Ein echtes Highlight ist die Begegnung mit einer großen Herde von Waldbisons, die nördlich von Muncho Lake am breiten Seitenstreifen des Highways grasen und sich durch die vorbeifahrenden LKW nicht aus der Ruhe bringen lassen. Wir halten natürlich an, um die mächtigen Tiere beobachten zu können, die gelassen direkt an unserem Auto vorbei wandern. Wirklich sehr beeindruckend, die größten Landtiere Nordamerikas aus nächster Nahe zu sehen. 

Bisons haben immer die Ruhe weg

Am Nachmittag erreichen wir die heißen Badepools des Liard River Hot Springs Provincial Park.

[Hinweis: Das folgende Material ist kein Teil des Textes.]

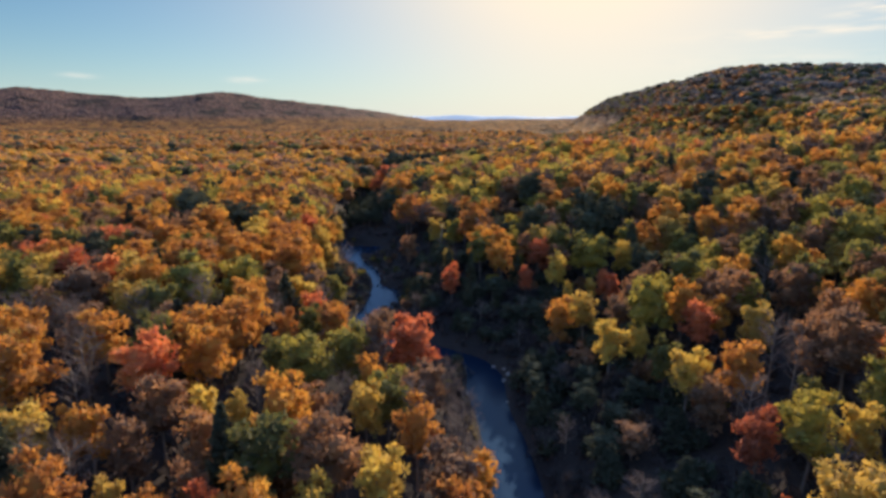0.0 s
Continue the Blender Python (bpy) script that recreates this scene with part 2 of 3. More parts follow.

Mitten im Wald befinden sich zwei naturbelassene Pools, die durch Thermalquellen eine Temperatur von 42 bis 52 Grad Celsius haben. Wir liegen lange im warmen Wasser und genießen faul die fast tropische Atmosphäre. Ein paradiesischer Platz. Nur 15 Autominuten weiter haben wir wieder einen herrlichen Stellplatz gefunden, direkt am Hochufer des breiten Liard River, den die Abendsonne trotz einiger Regenschauer in silbriges Licht taucht und den Himmel rosenrot leuchten lässt. Wir genießen das Schauspiel jedoch durch die Autoscheiben, denn draußen warten Schwärme blutrünstiger Moskitos auf ihre Opfer.

Liard River Hot Springs – ein echter Urlaubstag
Übernachtung am mächtigen Liard River

Am nächsten Tag sind wir mittags in Watson Lake. Die Fahrt dorthin gestaltet sich sehr schön immer entlang des Liard River, doch die Berge werden nun flacher und die Wälder lichter. Die 800-Seelen-Siedlung Watson Lake ist der erste Ort nach 500 Kilometern seit Verlassen von Fort Nelson. Nun sind wir in Yukon, einst Sehnsuchtsziel der Goldgräber und nun das vieler Reisender. Davon zeugt der Sign Post Forest, die Attraktion von Watson Lake. Hier verewigen sich seit Bau des Alaska Highways die modernen „Abenteurer“, mittlerweile ist aus der Sammlung von Orts- und Kfz-Schildern aus der ganzen Welt ein richtiger Wald mit über 80.000 Schildern geworden. Wir schlendern neugierig umher, entdecken etliche Ortsschilder aus unserer Heimat und fügen uns natürlich auch dazu.

Sign Post Forest in Watson Lake

2 Kommentare

  1. Liebe Freunde, wieder vielen Dank für ihre offener und ausführlicher Reisebericht. Und hoffentlich verschwinden nicht noch mehr Dinge im Schwarzen Loch!